[Animation scripts]
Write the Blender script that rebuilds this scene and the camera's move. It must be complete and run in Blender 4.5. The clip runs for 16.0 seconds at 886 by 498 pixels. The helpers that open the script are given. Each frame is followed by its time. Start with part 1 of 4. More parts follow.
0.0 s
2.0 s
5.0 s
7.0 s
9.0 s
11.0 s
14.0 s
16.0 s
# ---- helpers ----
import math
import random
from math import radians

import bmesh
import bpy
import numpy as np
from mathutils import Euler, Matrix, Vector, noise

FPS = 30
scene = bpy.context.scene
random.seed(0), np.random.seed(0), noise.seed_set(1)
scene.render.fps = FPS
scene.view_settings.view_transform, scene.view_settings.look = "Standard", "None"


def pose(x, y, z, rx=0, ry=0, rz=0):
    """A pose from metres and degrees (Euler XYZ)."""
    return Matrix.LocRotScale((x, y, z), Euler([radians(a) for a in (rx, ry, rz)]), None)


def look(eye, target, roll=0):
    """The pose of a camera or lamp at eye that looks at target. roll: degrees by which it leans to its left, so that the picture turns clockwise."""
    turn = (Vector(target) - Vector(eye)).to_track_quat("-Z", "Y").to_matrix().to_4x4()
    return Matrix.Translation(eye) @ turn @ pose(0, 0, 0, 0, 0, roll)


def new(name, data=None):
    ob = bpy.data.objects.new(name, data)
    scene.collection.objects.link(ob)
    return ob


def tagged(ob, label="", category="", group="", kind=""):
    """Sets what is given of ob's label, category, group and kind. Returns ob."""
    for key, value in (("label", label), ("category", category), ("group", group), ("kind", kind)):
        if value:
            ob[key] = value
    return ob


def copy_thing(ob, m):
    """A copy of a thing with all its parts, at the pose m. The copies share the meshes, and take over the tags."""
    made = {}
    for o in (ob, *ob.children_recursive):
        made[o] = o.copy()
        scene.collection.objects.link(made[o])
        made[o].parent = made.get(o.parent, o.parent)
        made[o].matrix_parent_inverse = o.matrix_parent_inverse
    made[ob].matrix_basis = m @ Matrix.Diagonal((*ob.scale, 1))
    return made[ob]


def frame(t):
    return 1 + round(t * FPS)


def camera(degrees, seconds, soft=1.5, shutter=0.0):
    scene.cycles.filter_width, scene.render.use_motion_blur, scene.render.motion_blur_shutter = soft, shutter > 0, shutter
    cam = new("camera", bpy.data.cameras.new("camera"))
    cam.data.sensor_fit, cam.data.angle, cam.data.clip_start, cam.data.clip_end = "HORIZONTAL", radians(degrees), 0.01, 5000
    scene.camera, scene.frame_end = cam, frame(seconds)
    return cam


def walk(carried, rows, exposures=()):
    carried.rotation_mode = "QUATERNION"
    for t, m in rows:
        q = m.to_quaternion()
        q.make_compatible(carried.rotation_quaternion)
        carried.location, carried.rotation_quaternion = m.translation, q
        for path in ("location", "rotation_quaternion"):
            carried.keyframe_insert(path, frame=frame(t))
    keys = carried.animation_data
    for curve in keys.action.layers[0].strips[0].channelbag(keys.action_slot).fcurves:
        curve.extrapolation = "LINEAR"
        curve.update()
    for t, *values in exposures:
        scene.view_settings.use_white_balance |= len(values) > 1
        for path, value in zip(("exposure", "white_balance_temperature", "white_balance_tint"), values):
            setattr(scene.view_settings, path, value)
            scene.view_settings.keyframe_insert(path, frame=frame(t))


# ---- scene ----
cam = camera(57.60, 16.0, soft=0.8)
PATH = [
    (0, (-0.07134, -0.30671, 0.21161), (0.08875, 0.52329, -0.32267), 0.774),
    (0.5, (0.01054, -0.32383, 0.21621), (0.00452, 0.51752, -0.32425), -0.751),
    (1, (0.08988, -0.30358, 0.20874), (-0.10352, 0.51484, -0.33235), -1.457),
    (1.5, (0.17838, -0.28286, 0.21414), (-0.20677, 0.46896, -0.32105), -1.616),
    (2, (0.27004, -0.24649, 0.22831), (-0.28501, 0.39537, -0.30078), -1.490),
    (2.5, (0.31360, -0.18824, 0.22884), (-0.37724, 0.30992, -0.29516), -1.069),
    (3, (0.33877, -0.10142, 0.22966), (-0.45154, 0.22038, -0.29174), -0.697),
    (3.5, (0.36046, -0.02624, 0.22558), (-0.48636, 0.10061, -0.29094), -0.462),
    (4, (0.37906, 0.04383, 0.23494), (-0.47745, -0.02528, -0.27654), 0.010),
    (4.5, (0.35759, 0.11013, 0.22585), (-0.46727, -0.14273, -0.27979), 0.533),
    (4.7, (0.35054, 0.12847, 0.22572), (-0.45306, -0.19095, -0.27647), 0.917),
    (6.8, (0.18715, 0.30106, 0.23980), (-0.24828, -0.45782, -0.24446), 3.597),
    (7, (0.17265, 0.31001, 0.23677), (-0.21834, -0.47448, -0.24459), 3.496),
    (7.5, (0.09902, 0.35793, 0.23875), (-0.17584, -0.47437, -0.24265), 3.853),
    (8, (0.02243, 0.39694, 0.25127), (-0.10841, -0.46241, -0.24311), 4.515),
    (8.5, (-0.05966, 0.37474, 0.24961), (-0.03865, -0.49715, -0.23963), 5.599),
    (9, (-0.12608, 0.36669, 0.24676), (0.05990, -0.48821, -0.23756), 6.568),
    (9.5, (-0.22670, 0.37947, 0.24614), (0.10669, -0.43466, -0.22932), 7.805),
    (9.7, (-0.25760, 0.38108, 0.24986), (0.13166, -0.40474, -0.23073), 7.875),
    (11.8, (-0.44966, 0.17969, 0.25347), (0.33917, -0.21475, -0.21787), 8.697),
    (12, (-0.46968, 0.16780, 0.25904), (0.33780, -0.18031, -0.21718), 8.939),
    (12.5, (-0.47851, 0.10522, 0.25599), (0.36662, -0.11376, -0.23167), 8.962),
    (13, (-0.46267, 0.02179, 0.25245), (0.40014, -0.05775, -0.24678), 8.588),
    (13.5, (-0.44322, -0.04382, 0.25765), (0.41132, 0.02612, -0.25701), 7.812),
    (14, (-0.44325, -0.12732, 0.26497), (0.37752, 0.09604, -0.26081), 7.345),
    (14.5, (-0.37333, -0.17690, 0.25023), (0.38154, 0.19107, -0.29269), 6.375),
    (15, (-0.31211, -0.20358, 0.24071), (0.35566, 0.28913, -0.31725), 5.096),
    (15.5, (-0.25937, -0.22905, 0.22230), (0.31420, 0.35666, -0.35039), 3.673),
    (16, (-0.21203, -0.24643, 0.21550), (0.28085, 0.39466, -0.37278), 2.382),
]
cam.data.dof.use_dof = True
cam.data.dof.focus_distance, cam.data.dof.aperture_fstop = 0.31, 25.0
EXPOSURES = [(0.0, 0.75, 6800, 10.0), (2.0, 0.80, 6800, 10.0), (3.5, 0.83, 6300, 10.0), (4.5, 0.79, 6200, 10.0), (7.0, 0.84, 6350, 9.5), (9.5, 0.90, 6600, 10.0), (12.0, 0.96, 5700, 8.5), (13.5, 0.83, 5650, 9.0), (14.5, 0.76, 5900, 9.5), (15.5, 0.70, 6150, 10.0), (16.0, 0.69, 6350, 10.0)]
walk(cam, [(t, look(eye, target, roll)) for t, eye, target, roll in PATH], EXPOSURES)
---
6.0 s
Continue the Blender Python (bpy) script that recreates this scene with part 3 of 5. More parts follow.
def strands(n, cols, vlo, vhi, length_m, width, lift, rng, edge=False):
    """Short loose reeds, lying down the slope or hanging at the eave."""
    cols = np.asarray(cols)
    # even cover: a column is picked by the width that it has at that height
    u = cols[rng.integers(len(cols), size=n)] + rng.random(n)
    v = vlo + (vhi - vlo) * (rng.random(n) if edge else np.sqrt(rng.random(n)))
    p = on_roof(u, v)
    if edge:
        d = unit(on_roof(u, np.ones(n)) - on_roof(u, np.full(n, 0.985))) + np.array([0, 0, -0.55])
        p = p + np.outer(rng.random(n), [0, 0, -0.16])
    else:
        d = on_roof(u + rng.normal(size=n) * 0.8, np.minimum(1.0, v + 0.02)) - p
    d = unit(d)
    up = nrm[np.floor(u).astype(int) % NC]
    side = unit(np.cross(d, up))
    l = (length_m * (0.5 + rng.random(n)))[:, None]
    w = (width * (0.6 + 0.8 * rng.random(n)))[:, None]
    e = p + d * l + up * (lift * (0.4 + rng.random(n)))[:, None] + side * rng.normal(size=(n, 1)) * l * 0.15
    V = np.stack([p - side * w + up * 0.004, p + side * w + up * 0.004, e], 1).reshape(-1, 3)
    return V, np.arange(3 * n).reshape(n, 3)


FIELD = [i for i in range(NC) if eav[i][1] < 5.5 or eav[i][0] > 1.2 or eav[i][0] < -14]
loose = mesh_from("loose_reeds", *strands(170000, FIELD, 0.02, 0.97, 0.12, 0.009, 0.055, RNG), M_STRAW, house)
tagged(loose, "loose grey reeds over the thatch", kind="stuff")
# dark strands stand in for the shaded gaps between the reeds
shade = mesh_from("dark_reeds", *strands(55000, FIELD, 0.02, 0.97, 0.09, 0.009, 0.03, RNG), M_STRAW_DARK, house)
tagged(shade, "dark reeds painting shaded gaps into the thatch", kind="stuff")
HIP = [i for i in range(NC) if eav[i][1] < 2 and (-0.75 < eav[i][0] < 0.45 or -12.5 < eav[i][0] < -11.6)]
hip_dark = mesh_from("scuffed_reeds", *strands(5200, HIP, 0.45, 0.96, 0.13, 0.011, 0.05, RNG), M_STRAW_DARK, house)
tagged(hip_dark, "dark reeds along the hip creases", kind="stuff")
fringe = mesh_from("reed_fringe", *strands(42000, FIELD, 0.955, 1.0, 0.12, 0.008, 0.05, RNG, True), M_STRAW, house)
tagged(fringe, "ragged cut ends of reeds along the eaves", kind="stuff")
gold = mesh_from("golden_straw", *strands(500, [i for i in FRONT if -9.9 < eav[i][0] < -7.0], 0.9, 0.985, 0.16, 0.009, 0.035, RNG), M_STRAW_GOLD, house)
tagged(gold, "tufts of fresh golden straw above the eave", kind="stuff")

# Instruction
Repeat exactly the lines from the one that contains "Write the Blender" through the one that contains "from mathutils import", and only those.

# Complete output
Write the Blender script that rebuilds this scene and the camera's move. It must be complete and run in Blender 4.5. The clip runs for 16.0 seconds at 886 by 498 pixels. The helpers that open the script are given. Each frame is followed by its time. Start with part 1 of 4. More parts follow.
0.0 s
2.0 s
5.0 s
7.0 s
9.0 s
11.0 s
14.0 s
16.0 s
# ---- helpers ----
import math
import random
from math import radians

import bmesh
import bpy
import numpy as np
from mathutils import Euler, Matrix, Vector, noise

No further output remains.